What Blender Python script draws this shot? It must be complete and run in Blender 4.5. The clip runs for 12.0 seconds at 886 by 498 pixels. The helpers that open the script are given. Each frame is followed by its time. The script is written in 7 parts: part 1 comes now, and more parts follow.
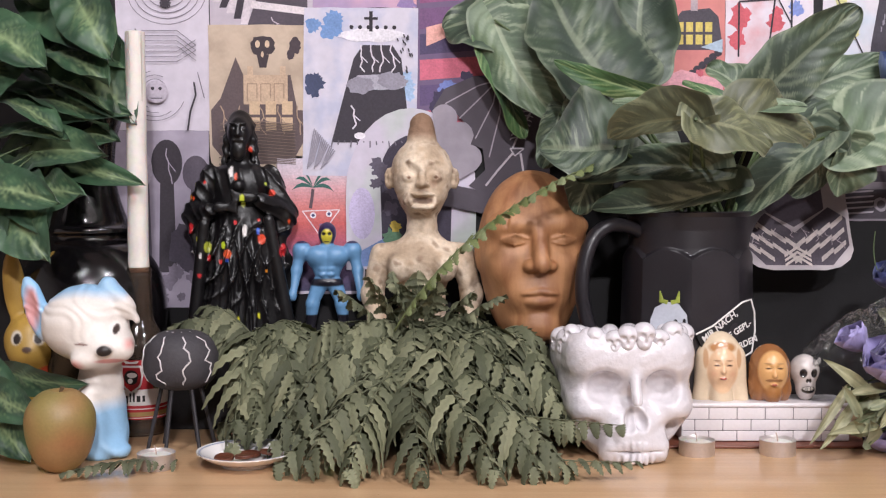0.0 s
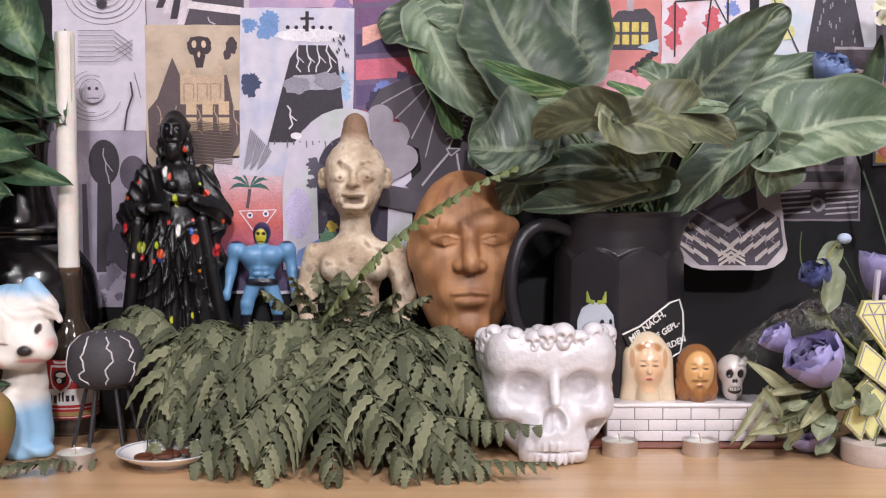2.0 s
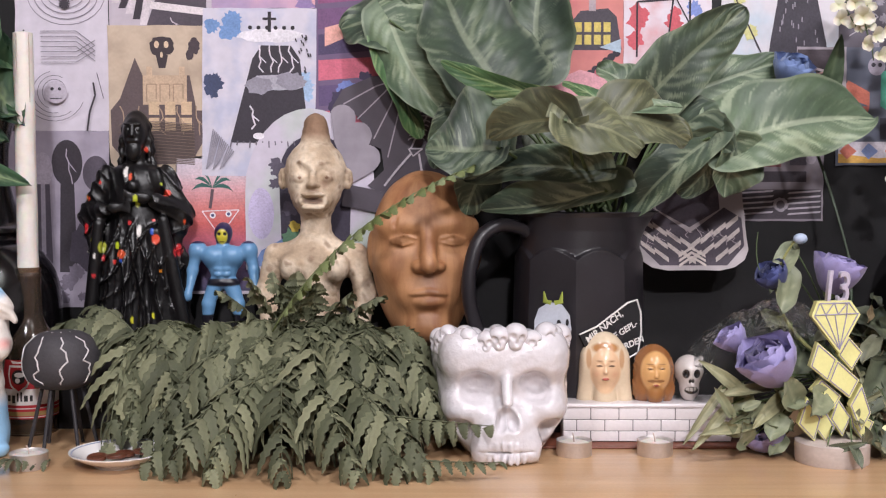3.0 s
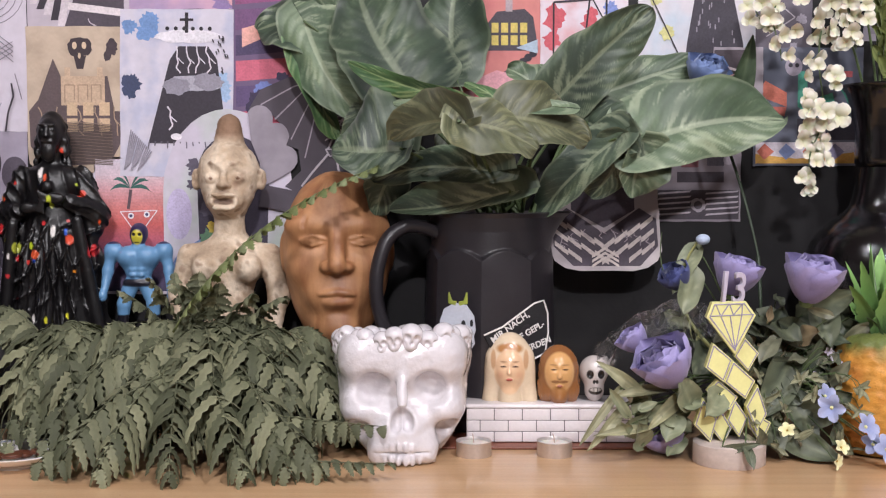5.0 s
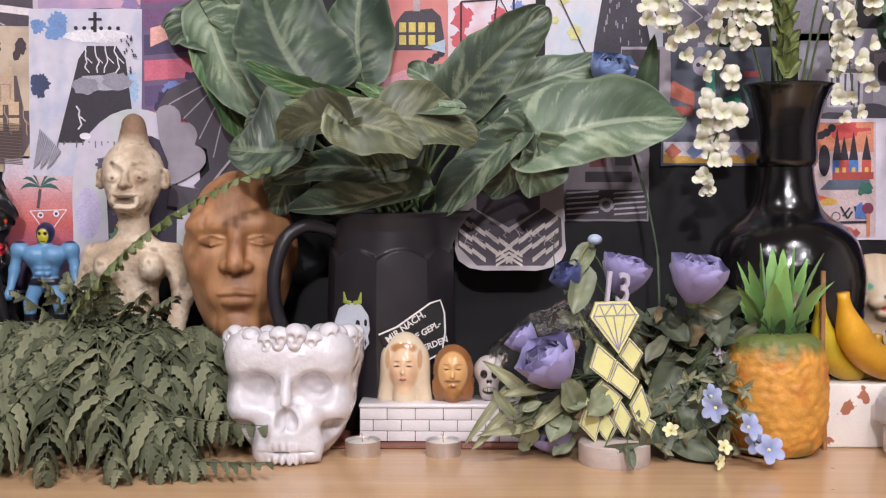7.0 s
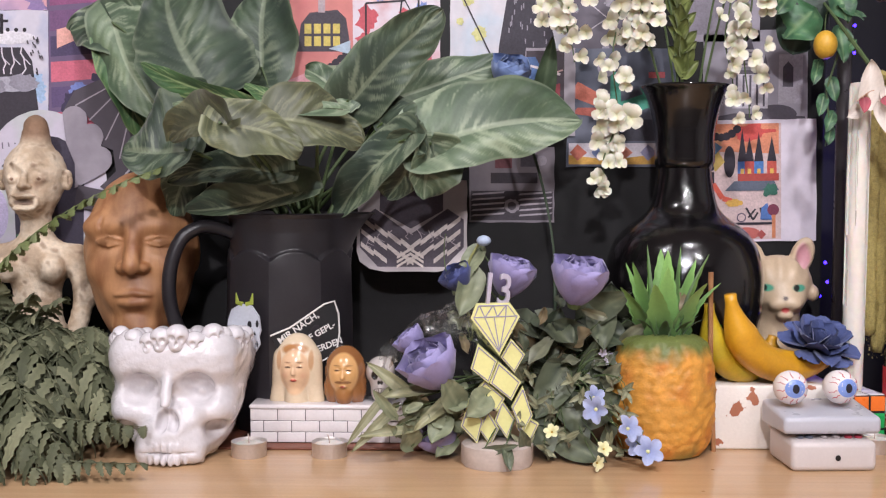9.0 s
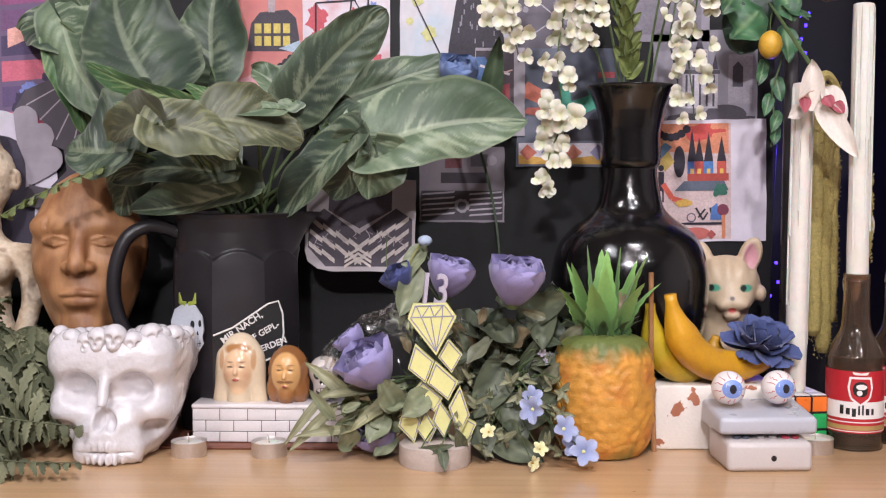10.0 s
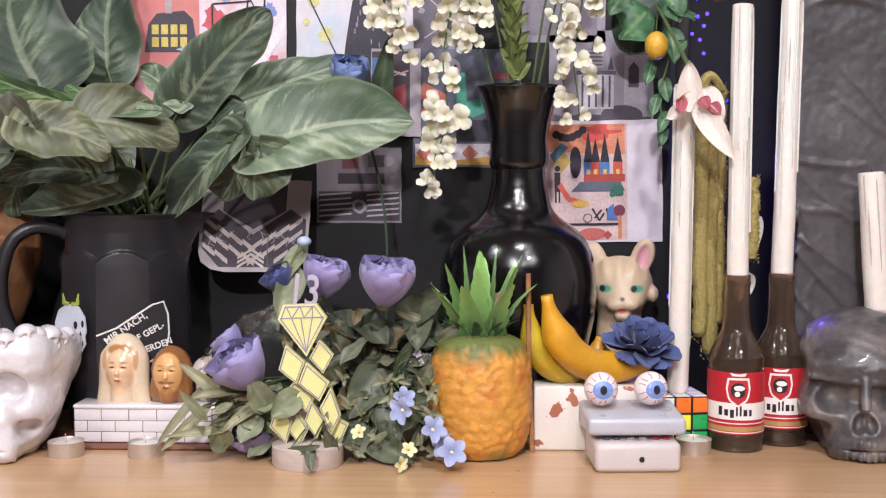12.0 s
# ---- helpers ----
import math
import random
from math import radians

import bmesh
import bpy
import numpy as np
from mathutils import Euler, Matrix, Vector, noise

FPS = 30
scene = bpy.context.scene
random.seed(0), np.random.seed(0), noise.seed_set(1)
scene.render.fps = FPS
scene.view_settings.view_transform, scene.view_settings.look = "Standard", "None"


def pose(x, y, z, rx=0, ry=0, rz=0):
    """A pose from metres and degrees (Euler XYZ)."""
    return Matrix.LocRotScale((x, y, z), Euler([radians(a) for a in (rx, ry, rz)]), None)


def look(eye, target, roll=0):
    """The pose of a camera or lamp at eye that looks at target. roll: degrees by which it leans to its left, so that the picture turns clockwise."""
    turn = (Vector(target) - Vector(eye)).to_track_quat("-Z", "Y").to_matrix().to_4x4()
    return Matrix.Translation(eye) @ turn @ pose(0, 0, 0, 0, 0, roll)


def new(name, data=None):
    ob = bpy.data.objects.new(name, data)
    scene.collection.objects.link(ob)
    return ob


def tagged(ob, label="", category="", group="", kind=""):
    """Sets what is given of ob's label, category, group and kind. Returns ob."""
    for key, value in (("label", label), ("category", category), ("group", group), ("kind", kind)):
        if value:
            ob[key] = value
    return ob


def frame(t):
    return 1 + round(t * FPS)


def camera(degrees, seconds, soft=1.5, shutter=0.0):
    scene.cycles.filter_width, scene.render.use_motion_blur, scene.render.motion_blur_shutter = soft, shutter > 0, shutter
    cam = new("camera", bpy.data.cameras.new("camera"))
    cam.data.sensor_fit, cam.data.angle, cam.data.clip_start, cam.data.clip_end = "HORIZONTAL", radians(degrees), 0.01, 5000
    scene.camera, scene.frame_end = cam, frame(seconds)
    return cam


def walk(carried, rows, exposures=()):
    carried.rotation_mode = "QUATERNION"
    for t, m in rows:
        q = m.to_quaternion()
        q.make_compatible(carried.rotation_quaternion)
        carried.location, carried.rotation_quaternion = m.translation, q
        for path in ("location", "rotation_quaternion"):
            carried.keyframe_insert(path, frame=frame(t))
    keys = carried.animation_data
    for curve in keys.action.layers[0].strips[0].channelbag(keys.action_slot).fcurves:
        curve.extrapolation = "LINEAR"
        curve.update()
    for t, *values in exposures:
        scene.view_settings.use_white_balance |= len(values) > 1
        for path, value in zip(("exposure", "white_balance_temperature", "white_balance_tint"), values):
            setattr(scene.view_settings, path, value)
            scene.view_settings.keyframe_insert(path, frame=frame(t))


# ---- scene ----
cam = camera(44.4, 12.0, soft=1.2)
METRES, EYE, TILT, LEAN, TURN = 0.707, 0.274, -2.8, 0.0, 0.0
ROWS = [
    (0.0, 0.0, 0.0, 0.0, 0.0, 0.0, -0.0),
    (0.5, 0.0289, -0.0003, -0.0002, 0.05, -0.02, 0.02),
    (1.0, 0.0526, -0.0007, 0.0002, 0.06, -0.02, -0.0),
    (1.5, 0.0832, -0.0013, 0.0016, 0.13, -0.06, -0.02),
    (2.0, 0.1216, -0.0017, 0.0033, 0.21, -0.1, -0.03),
    (2.5, 0.1596, -0.0021, 0.0046, 0.28, -0.15, -0.02),
    (4.5, 0.3056, -0.0029, 0.0061, 0.58, -0.13, -0.04),
    (5.0, 0.3532, -0.003, 0.0075, 0.65, -0.19, -0.03),
    (5.5, 0.3942, -0.003, 0.0073, 0.69, -0.23, -0.04),
    (6.0, 0.4375, -0.0029, 0.009, 0.76, -0.28, -0.07),
    (6.5, 0.485, -0.0026, 0.0106, 0.87, -0.32, -0.09),
    (7.0, 0.5277, -0.0026, 0.0112, 0.91, -0.32, -0.08),
    (9.0, 0.7077, -0.0009, 0.0131, 1.2, -0.31, -0.11),
    (9.5, 0.7514, -0.0003, 0.014, 1.27, -0.37, -0.13),
    (10.0, 0.8032, 0.0002, 0.0156, 1.36, -0.39, -0.16),
    (10.5, 0.8552, 0.0009, 0.0168, 1.44, -0.42, -0.18),
    (11.0, 0.8992, 0.0015, 0.0179, 1.49, -0.45, -0.16),
    (11.5, 0.9468, 0.0024, 0.0184, 1.58, -0.48, -0.15),
    (12.0, 0.9997, 0.0034, 0.0193, 1.68, -0.45, -0.17),
]
walk(cam, [(t, pose(0, 0, EYE, TILT, LEAN, TURN) @ pose(METRES * x, METRES * y, METRES * z, 90 + pitch, roll, yaw)) for t, x, y, z, yaw, pitch, roll in ROWS],
     [(0.0, 0.15), (2.5, 0.10), (5.0, 0.05), (9.0, 0.07), (10.5, 0.12), (12.0, 0.22)])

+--

▸ **Stated goal**: Leave the pictures out and copy the rest of the data exactly.

▸ **Solution to the problem**:
What Blender Python script draws this shot? It must be complete and run in Blender 4.5. The clip runs for 12.0 seconds at 886 by 498 pixels. The helpers that open the script are given. Each frame is followed by its time. The script is written in 7 parts: part 1 comes now, and more parts follow.
0.0 s
2.0 s
3.0 s
5.0 s
7.0 s
9.0 s
10.0 s
12.0 s
# ---- helpers ----
import math
import random
from math import radians

import bmesh
import bpy
import numpy as np
from mathutils import Euler, Matrix, Vector, noise

FPS = 30
scene = bpy.context.scene
random.seed(0), np.random.seed(0), noise.seed_set(1)
scene.render.fps = FPS
scene.view_settings.view_transform, scene.view_settings.look = "Standard", "None"


def pose(x, y, z, rx=0, ry=0, rz=0):
    """A pose from metres and degrees (Euler XYZ)."""
    return Matrix.LocRotScale((x, y, z), Euler([radians(a) for a in (rx, ry, rz)]), None)


def look(eye, target, roll=0):
    """The pose of a camera or lamp at eye that looks at target. roll: degrees by which it leans to its left, so that the picture turns clockwise."""
    turn = (Vector(target) - Vector(eye)).to_track_quat("-Z", "Y").to_matrix().to_4x4()
    return Matrix.Translation(eye) @ turn @ pose(0, 0, 0, 0, 0, roll)


def new(name, data=None):
    ob = bpy.data.objects.new(name, data)
    scene.collection.objects.link(ob)
    return ob


def tagged(ob, label="", category="", group="", kind=""):
    """Sets what is given of ob's label, category, group and kind. Returns ob."""
    for key, value in (("label", label), ("category", category), ("group", group), ("kind", kind)):
        if value:
            ob[key] = value
    return ob


def frame(t):
    return 1 + round(t * FPS)


def camera(degrees, seconds, soft=1.5, shutter=0.0):
    scene.cycles.filter_width, scene.render.use_motion_blur, scene.render.motion_blur_shutter = soft, shutter > 0, shutter
    cam = new("camera", bpy.data.cameras.new("camera"))
    cam.data.sensor_fit, cam.data.angle, cam.data.clip_start, cam.data.clip_end = "HORIZONTAL", radians(degrees), 0.01, 5000
    scene.camera, scene.frame_end = cam, frame(seconds)
    return cam


def walk(carried, rows, exposures=()):
    carried.rotation_mode = "QUATERNION"
    for t, m in rows:
        q = m.to_quaternion()
        q.make_compatible(carried.rotation_quaternion)
        carried.location, carried.rotation_quaternion = m.translation, q
        for path in ("location", "rotation_quaternion"):
            carried.keyframe_insert(path, frame=frame(t))
    keys = carried.animation_data
    for curve in keys.action.layers[0].strips[0].channelbag(keys.action_slot).fcurves:
        curve.extrapolation = "LINEAR"
        curve.update()
    for t, *values in exposures:
        scene.view_settings.use_white_balance |= len(values) > 1
        for path, value in zip(("exposure", "white_balance_temperature", "white_balance_tint"), values):
            setattr(scene.view_settings, path, value)
            scene.view_settings.keyframe_insert(path, frame=frame(t))


# ---- scene ----
cam = camera(44.4, 12.0, soft=1.2)
METRES, EYE, TILT, LEAN, TURN = 0.707, 0.274, -2.8, 0.0, 0.0
ROWS = [
    (0.0, 0.0, 0.0, 0.0, 0.0, 0.0, -0.0),
    (0.5, 0.0289, -0.0003, -0.0002, 0.05, -0.02, 0.02),
    (1.0, 0.0526, -0.0007, 0.0002, 0.06, -0.02, -0.0),
    (1.5, 0.0832, -0.0013, 0.0016, 0.13, -0.06, -0.02),
    (2.0, 0.1216, -0.0017, 0.0033, 0.21, -0.1, -0.03),
    (2.5, 0.1596, -0.0021, 0.0046, 0.28, -0.15, -0.02),
    (4.5, 0.3056, -0.0029, 0.0061, 0.58, -0.13, -0.04),
    (5.0, 0.3532, -0.003, 0.0075, 0.65, -0.19, -0.03),
    (5.5, 0.3942, -0.003, 0.0073, 0.69, -0.23, -0.04),
    (6.0, 0.4375, -0.0029, 0.009, 0.76, -0.28, -0.07),
    (6.5, 0.485, -0.0026, 0.0106, 0.87, -0.32, -0.09),
    (7.0, 0.5277, -0.0026, 0.0112, 0.91, -0.32, -0.08),
    (9.0, 0.7077, -0.0009, 0.0131, 1.2, -0.31, -0.11),
    (9.5, 0.7514, -0.0003, 0.014, 1.27, -0.37, -0.13),
    (10.0, 0.8032, 0.0002, 0.0156, 1.36, -0.39, -0.16),
    (10.5, 0.8552, 0.0009, 0.0168, 1.44, -0.42, -0.18),
    (11.0, 0.8992, 0.0015, 0.0179, 1.49, -0.45, -0.16),
    (11.5, 0.9468, 0.0024, 0.0184, 1.58, -0.48, -0.15),
    (12.0, 0.9997, 0.0034, 0.0193, 1.68, -0.45, -0.17),
]
walk(cam, [(t, pose(0, 0, EYE, TILT, LEAN, TURN) @ pose(METRES * x, METRES * y, METRES * z, 90 + pitch, roll, yaw)) for t, x, y, z, yaw, pitch, roll in ROWS],
     [(0.0, 0.15), (2.5, 0.10), (5.0, 0.05), (9.0, 0.07), (10.5, 0.12), (12.0, 0.22)])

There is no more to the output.